If you don’t repay on time, the loan rolls over into a new loan, and the interest gets tacked on to the principal and you owe an even higher amount by the next pay period.

For many, this keeps spiraling until the payday loan people decide to get aggressive.  And they can be ugly.

For those on a fixed budget, like our poor Gina, this is an impossible scenario.

How Bankruptcy Can Eliminate the Payday Loans?

With certain exceptions, the Bankruptcy Code allows most unsecured debts to be discharged.

The main exceptions are recent tax debts, student loan debts, debts incurred through fraud, domestic support obligations, and a few others you can see by visiting the link at the beginning of this section.

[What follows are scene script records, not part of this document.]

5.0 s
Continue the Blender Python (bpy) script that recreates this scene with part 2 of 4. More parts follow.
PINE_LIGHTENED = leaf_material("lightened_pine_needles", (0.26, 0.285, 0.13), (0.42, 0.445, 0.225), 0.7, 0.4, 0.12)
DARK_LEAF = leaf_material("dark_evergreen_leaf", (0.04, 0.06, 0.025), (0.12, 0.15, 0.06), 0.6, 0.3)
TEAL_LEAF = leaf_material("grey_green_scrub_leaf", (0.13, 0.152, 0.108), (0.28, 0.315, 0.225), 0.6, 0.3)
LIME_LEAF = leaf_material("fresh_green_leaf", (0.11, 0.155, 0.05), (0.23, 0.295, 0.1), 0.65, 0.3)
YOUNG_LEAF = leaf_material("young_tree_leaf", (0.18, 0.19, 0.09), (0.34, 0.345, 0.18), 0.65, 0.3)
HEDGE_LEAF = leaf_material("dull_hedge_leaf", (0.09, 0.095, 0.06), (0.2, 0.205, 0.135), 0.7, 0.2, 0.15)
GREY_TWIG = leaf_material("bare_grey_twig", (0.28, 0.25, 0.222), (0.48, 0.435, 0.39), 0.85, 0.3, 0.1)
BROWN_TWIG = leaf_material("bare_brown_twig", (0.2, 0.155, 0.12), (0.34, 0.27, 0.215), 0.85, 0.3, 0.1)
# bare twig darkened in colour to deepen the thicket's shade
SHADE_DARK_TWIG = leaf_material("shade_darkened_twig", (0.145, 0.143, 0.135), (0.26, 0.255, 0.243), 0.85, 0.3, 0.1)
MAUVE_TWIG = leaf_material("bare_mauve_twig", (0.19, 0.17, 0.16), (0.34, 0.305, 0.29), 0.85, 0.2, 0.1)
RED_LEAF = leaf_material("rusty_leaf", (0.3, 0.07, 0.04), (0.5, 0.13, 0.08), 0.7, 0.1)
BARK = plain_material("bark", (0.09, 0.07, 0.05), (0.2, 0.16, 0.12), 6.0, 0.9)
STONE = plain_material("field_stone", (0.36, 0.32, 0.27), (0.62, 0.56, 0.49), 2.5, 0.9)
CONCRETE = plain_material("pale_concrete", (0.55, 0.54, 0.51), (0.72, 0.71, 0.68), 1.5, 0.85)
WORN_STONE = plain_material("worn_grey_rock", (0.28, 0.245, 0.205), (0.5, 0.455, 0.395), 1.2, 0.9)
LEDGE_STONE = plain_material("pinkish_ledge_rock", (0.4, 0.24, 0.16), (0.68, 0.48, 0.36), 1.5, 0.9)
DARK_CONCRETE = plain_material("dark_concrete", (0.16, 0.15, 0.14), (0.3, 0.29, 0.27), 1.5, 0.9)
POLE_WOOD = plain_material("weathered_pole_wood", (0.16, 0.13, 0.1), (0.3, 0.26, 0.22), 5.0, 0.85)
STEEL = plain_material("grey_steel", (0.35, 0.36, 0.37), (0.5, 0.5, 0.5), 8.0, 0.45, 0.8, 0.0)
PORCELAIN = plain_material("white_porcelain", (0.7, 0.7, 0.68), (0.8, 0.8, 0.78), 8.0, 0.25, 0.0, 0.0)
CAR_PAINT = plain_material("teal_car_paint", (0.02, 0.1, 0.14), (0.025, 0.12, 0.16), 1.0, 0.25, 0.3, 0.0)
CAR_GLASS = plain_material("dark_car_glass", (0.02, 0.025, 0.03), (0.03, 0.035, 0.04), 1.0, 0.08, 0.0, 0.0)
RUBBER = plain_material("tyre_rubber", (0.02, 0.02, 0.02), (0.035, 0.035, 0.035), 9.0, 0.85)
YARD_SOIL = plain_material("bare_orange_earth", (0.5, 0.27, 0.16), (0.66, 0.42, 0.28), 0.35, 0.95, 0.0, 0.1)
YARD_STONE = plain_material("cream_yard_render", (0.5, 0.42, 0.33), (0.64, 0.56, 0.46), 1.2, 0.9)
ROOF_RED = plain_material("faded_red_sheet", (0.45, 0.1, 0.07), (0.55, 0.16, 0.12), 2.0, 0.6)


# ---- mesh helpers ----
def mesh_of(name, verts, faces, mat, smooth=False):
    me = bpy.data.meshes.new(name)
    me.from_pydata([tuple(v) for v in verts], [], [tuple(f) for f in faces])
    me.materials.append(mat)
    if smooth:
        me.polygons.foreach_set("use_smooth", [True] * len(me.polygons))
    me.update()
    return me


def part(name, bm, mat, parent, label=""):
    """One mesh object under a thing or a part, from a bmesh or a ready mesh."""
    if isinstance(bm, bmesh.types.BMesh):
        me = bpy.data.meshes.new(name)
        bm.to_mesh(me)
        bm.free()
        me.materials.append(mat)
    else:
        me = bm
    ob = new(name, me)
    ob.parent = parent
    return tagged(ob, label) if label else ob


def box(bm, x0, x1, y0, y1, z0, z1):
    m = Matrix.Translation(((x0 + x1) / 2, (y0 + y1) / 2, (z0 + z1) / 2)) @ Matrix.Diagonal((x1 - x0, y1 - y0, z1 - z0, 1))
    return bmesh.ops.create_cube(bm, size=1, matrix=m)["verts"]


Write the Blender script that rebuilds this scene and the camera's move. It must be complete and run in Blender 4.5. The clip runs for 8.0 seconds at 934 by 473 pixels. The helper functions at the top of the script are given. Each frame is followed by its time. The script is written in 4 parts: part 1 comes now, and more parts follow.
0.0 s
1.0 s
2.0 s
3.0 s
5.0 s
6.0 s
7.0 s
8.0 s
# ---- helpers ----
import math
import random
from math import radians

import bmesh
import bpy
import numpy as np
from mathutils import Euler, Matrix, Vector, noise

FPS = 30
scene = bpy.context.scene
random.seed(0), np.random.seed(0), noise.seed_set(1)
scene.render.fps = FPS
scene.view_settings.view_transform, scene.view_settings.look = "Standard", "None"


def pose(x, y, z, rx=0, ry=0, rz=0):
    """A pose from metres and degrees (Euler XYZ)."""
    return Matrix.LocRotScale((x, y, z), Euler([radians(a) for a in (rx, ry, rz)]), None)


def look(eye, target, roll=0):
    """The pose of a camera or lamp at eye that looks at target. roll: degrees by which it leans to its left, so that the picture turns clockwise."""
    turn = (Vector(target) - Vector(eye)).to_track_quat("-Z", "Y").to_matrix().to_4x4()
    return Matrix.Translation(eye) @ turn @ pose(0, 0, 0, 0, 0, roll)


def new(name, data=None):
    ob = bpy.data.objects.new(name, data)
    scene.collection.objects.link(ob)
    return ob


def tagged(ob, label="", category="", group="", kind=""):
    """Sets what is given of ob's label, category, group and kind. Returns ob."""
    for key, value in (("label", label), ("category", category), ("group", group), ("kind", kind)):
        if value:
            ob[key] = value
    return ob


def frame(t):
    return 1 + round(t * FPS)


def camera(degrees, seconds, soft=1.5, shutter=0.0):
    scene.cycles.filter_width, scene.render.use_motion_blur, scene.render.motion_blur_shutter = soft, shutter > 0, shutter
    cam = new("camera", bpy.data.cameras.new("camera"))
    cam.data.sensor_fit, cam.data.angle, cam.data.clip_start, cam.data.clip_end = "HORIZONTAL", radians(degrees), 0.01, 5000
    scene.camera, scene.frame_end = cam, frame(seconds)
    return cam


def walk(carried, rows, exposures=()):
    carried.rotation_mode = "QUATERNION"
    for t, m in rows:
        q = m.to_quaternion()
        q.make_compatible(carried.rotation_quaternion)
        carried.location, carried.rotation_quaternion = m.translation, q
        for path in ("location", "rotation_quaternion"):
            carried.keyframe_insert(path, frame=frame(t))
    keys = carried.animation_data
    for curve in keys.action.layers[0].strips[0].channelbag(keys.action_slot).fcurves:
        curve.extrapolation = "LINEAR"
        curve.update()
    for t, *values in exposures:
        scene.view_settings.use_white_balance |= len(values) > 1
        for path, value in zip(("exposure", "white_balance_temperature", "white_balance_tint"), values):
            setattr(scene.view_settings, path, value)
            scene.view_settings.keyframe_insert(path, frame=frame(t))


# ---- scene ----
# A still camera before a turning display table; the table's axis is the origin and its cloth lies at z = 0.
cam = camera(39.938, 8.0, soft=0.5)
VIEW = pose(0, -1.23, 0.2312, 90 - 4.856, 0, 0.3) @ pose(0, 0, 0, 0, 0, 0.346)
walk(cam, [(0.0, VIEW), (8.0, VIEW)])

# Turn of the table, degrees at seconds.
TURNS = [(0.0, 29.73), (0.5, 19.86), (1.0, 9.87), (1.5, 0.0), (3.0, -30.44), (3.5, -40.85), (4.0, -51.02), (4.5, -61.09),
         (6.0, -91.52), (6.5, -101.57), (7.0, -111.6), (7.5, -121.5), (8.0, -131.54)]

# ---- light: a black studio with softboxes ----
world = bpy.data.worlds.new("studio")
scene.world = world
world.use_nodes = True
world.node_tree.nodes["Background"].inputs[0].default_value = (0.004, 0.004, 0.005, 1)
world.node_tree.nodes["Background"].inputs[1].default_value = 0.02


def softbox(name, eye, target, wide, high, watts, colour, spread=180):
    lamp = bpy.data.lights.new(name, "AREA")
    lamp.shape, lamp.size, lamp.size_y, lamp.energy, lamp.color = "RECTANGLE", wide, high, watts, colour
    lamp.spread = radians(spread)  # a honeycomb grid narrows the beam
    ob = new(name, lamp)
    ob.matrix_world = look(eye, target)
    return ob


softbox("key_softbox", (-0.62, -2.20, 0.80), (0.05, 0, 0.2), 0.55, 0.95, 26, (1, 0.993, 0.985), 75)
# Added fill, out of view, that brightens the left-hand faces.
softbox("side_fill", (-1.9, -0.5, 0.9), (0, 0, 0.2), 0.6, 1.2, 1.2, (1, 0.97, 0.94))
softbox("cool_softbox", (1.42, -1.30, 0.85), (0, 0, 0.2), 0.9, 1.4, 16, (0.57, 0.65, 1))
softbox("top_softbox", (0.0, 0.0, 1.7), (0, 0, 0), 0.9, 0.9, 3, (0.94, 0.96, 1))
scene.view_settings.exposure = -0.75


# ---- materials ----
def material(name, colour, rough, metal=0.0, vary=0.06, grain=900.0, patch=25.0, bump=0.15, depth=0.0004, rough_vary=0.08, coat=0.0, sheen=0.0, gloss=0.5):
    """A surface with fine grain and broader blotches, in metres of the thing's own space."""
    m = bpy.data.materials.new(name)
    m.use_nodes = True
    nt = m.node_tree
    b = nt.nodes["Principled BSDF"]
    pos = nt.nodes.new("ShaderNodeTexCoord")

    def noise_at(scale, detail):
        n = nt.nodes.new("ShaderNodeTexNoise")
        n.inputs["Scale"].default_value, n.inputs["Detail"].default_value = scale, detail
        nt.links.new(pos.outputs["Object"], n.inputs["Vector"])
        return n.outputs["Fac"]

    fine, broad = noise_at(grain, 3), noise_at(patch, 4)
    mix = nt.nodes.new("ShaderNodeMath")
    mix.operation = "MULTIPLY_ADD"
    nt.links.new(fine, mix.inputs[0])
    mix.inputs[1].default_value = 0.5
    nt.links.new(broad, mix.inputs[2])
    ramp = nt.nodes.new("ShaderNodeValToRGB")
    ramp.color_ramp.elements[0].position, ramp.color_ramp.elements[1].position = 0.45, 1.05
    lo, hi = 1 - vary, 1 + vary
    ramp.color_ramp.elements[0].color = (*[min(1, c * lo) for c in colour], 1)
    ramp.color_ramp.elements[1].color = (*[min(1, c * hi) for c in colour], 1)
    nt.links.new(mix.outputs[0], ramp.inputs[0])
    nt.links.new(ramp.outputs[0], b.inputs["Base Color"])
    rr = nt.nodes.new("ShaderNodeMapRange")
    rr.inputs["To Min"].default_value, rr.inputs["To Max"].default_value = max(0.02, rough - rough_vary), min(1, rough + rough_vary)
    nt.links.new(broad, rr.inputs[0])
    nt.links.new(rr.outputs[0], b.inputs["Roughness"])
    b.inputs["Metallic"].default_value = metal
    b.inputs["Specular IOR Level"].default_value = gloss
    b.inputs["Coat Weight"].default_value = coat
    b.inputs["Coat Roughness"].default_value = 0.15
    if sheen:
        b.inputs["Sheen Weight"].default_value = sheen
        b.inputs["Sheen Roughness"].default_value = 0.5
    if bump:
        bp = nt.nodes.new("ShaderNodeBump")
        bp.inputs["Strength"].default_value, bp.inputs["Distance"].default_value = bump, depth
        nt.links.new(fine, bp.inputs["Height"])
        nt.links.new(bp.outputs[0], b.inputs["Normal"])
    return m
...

As long as the payday loans were not incurred through fraud, payday loans are dischargeable in bankruptcy.  (Honestly I’m not sure how you could get a payday loan fraudulently– I suppose by lying about having a job; but they all require proof of a paystub and other verification).

In any event, in nearly all cases, if you obtain a discharge in Chapter 7 bankruptcy case, you will eliminate your obligation to pay on the payday loans.

The same is true for Chapter 13 or Chapter 11.

Post-Dated Checks

Many payday lenders require the borrower to provide post-dated checks for them to use for interest payments if the principal isn’t repaid.

This is very dangerous because if the check bounces, you may lose your account privileges and be put on Chex Systems which can result in you being prevented from opening a checking account at another bank.

Bankruptcy is a Solution To Payday Loan Debts

Payday loans seem like a good deal, but they are not.    It is clearly best to never take out a payday loan.  But fortunately,  bankruptcy does offer a solution for those unable to satisfy their payday loan obligation.

It worked for Gina (not her real name).  She filed bankruptcy and is now debt-free.